#### [INSTRUCTIONS FOR THE TASK]
Extract the lines from the start through the line that holds "white sports car", both included, omitting all images.

┌─ THE INPUT

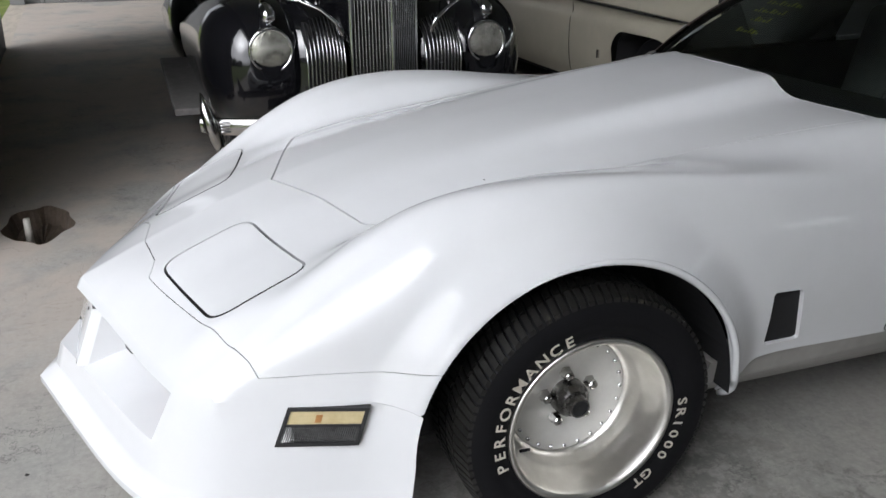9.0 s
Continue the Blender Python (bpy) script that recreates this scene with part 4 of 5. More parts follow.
def build_sports_car():
    car = thing("sports_car", "low white sports car with flared arches, parked on concrete", "car")

    def panel(name, key, label=""):
        # lid and door edges are black to stand in for shade in the gaps
        return part(name, panel_data(key, key.startswith(("lid", "door"))), car, label)
    panel("body", "body", "white fibreglass body shell")
    panel("hood", "hood", "white hood with a raised centre bulge").location.x = 0.0012
    for key in ("left", "right"):
        panel("headlight_door", "lid_" + key, "closed flush headlight lid")
    doors = {key: panel("door", "door_" + key, "white closed door") for key in ("left", "right")}
    part("bumper_top", panel_data("bumper"), car, "white front bumper cover, cracked at its seam")
    lv, lf = joined([LOWER, mirrored(LOWER)])
    low = solid(([drawn(p) for p in lv], lf), WHITE)
    bm = bmesh.new()
    bm.from_mesh(low)
    bmesh.ops.remove_doubles(bm, verts=bm.verts, dist=0.0004)
    hard = [e for e in bm.edges if len(e.link_faces) == 2 and e.calc_face_angle(0.0) > radians(38)
            and sum(v.co.z for v in e.verts) / 2 < 0.435 * K
            and not (all(abs(v.co.x) < 0.21 for v in e.verts) and max(v.co.z for v in e.verts) < 0.335 * K)]
    bmesh.ops.bevel(bm, geom=hard, offset=0.006, segments=3, affect="EDGES", profile=0.5, clamp_overlap=True)
    bmesh.ops.recalc_face_normals(bm, faces=bm.faces)
    bm.to_mesh(low)
    bm.free()
    low.polygons.foreach_set("use_smooth", [True] * len(low.polygons))
    low.set_sharp_from_angle(angle=radians(38))
    front = part("front_bumper", low, car, "white bumper with two scoops and a wide chin lip")
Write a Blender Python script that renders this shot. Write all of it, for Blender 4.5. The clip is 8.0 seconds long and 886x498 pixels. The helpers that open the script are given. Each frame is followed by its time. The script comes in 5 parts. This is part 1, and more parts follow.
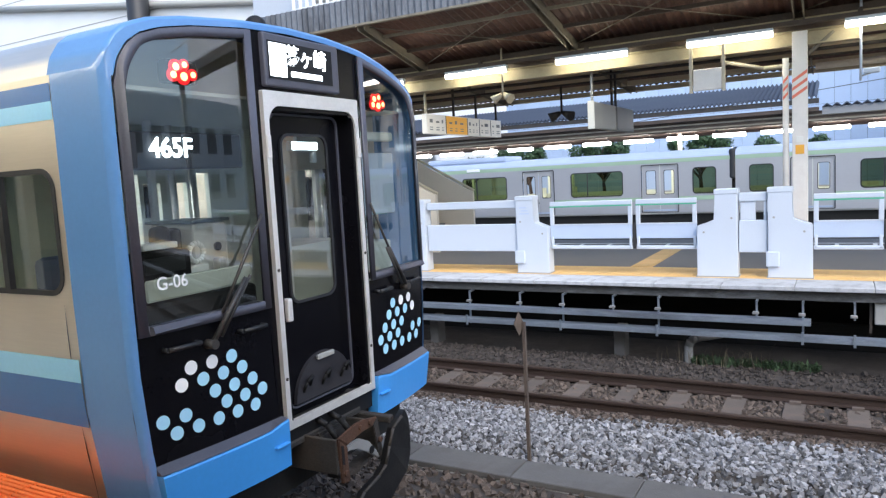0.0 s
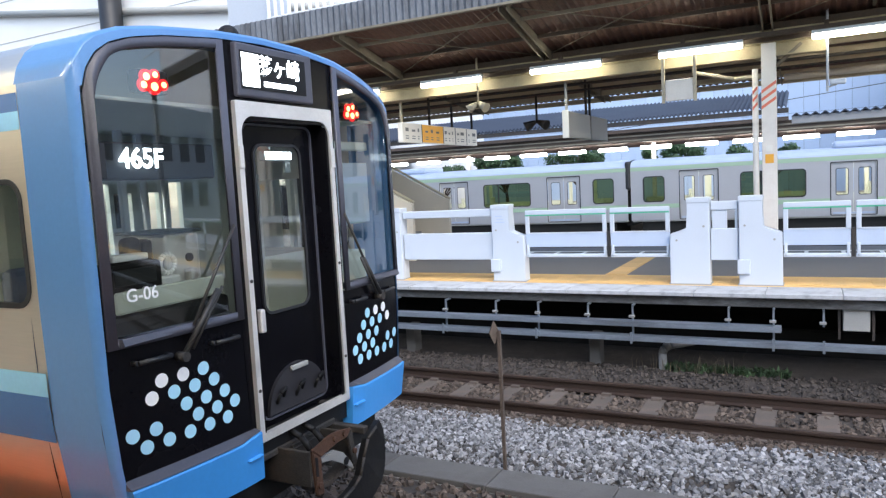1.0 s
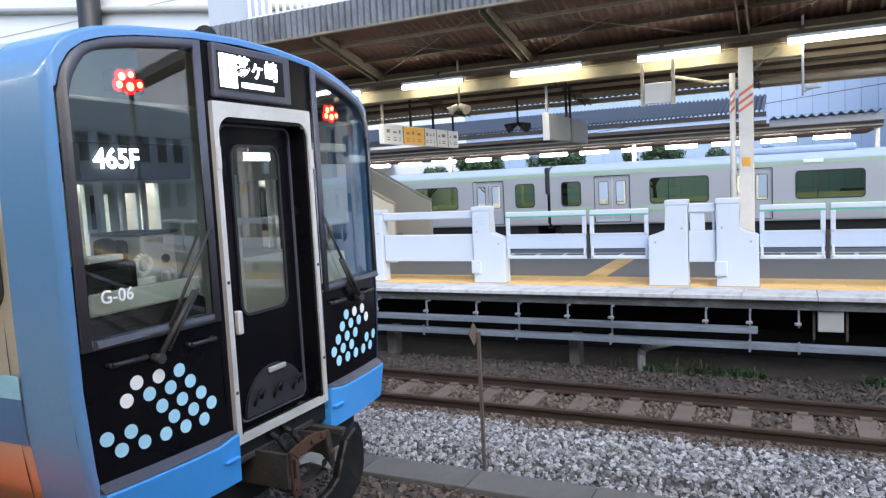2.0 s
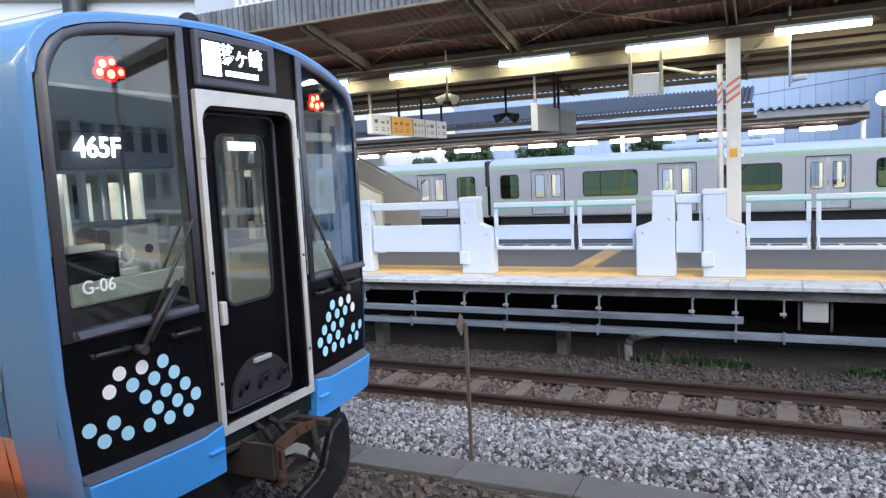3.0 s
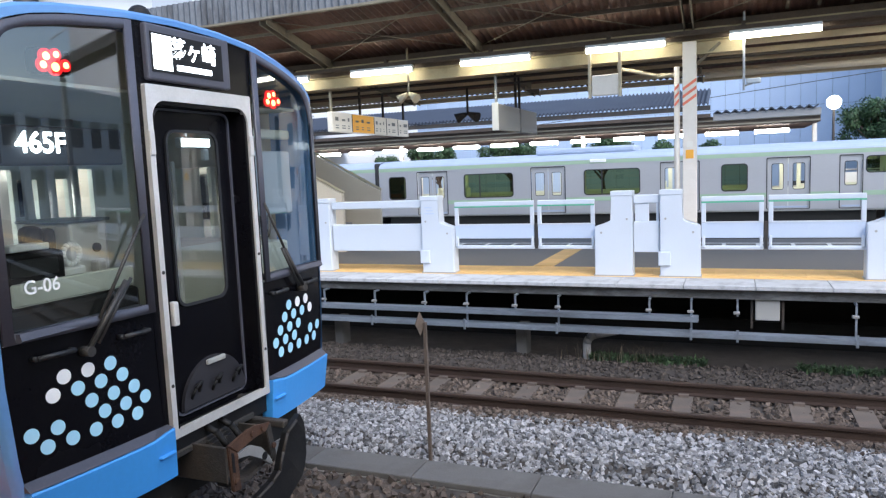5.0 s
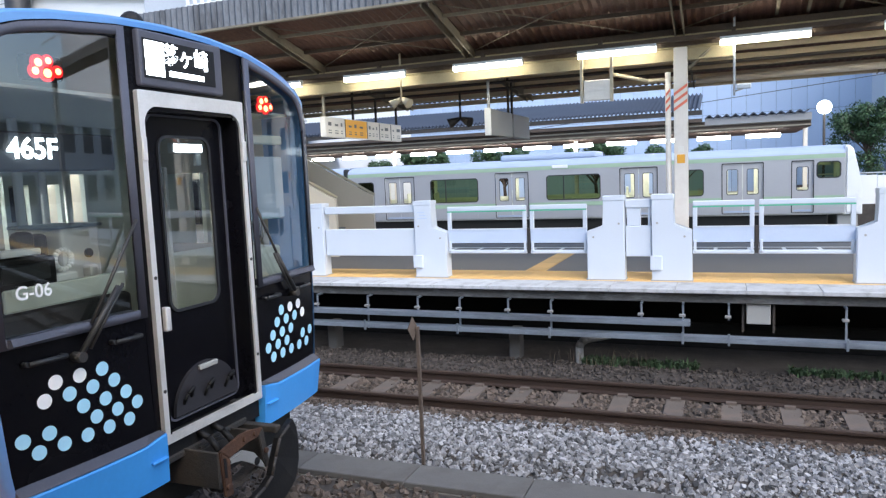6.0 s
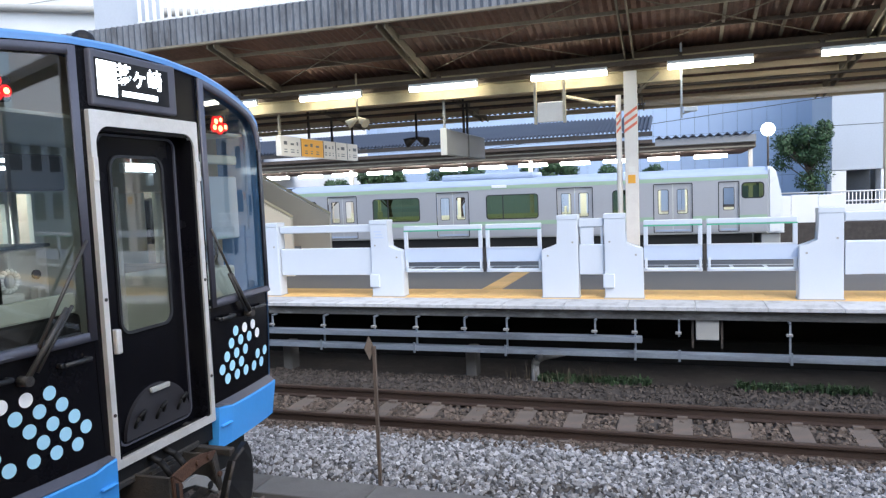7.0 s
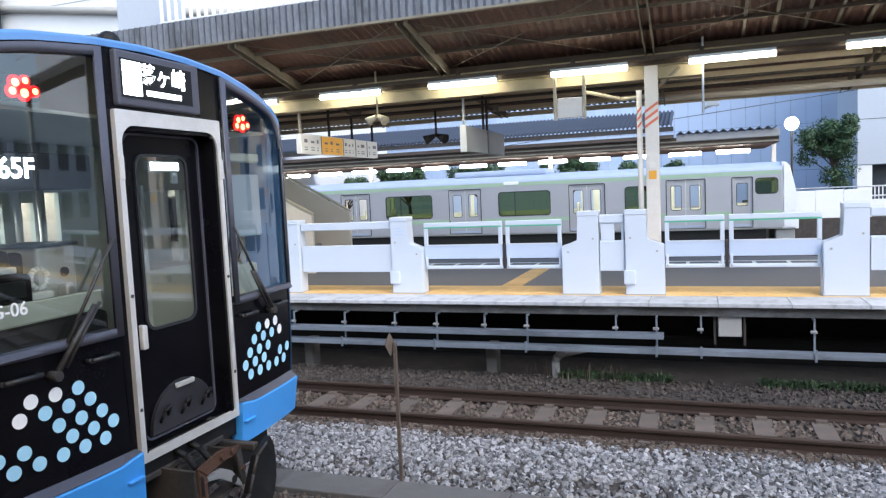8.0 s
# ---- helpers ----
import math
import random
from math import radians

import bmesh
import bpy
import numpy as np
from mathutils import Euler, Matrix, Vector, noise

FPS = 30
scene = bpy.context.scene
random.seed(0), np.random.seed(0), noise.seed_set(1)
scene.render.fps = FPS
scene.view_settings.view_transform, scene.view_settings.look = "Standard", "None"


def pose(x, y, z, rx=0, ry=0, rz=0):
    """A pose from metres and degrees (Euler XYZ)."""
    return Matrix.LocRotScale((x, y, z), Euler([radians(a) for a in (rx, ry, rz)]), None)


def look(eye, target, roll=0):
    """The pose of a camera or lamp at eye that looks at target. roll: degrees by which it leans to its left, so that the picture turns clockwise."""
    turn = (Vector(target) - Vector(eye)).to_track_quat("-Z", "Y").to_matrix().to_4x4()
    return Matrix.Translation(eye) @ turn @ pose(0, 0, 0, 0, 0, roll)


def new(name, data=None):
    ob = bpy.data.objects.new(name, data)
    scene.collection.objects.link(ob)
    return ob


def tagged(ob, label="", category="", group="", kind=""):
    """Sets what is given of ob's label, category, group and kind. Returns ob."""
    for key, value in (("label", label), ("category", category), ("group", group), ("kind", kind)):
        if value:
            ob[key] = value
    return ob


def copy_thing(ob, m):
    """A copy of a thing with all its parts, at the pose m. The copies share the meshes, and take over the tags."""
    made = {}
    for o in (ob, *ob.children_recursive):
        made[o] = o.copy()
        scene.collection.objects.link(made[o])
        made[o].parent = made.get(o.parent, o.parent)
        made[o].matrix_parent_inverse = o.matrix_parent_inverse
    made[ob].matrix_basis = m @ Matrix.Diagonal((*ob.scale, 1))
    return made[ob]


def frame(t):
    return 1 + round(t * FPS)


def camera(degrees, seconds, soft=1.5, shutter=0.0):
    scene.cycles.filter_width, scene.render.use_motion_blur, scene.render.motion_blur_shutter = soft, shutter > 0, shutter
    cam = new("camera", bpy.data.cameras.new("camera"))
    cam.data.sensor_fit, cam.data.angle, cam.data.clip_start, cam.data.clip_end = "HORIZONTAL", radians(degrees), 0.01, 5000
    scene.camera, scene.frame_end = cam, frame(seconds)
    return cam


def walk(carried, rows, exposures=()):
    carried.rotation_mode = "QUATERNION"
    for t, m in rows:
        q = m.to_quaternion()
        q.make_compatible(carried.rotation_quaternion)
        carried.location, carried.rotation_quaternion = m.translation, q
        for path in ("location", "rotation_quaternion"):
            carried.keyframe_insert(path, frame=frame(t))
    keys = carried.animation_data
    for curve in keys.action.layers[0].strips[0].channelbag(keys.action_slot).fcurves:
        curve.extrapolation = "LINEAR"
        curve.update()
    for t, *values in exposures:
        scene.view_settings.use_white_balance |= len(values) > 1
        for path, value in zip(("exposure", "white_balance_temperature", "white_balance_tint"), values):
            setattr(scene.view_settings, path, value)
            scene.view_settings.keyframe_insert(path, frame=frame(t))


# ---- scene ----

cam = camera(63.9, 8.0, soft=1.3)
# t, eye, target, roll
PATH = [
    (0, (0.082, -0.051, 2.728), (-0.893, 1.683, 2.526), -3.1),
    (0.5, (0.091, -0.046, 2.734), (-0.855, 1.704, 2.521), -2.4),
    (1, (0.104, -0.045, 2.743), (-0.815, 1.722, 2.559), -3.1),
    (1.5, (0.123, -0.048, 2.742), (-0.763, 1.735, 2.553), -3.0),
    (2, (0.134, -0.044, 2.742), (-0.741, 1.746, 2.56), -2.9),
    (3.5, (0.147, -0.006, 2.73), (-0.686, 1.798, 2.508), -2.6),
    (4, (0.151, 0.008, 2.728), (-0.668, 1.819, 2.503), -2.4),
    (4.5, (0.159, 0.018, 2.732), (-0.619, 1.848, 2.512), -2.4),
    (6, (0.186, 0.002, 2.739), (-0.549, 1.851, 2.534), -2.4),
    (6.5, (0.198, -0.019, 2.747), (-0.517, 1.842, 2.587), -3.0),
    (7, (0.211, -0.04, 2.751), (-0.41, 1.855, 2.593), -2.3),
    (7.5, (0.214, -0.052, 2.75), (-0.417, 1.839, 2.588), -2.4),
    (8, (0.212, -0.06, 2.749), (-0.461, 1.816, 2.585), -2.6),
]
walk(cam, [(t, look(e, a, r)) for t, e, a, r in PATH], [(0.0, 1.0, 6200, 8), (8.0, 1.0, 6200, 8)])

# ---------------------------------------------------------------- world and light
world = bpy.data.worlds.new("sky")
scene.world = world
world.use_nodes = True
wn = world.node_tree
sky = wn.nodes.new("ShaderNodeTexSky")
sky.sky_type, sky.sun_disc = "NISHITA", False
sky.sun_elevation, sky.sun_rotation = radians(46), radians(132)
sky.air_density, sky.dust_density, sky.ozone_density = 1.0, 2.0, 1.0
wn.links.new(sky.outputs[0], wn.nodes["Background"].inputs[0])
wn.nodes["Background"].inputs[1].default_value = 0.20
sun_data = bpy.data.lights.new("sun", "SUN")
sun_data.energy, sun_data.angle, sun_data.color = 0.75, radians(45), (1.0, 0.98, 0.95)
sun = new("sun", sun_data)
sun.matrix_world = look((20, -14, 26), (0, 4, 0))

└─

#### [EXERCISE RESULT]
9.0 s
Continue the Blender Python (bpy) script that recreates this scene with part 4 of 5. More parts follow.
def build_sports_car():
    car = thing("sports_car", "low white sports car with flared arches, parked on concrete", "car")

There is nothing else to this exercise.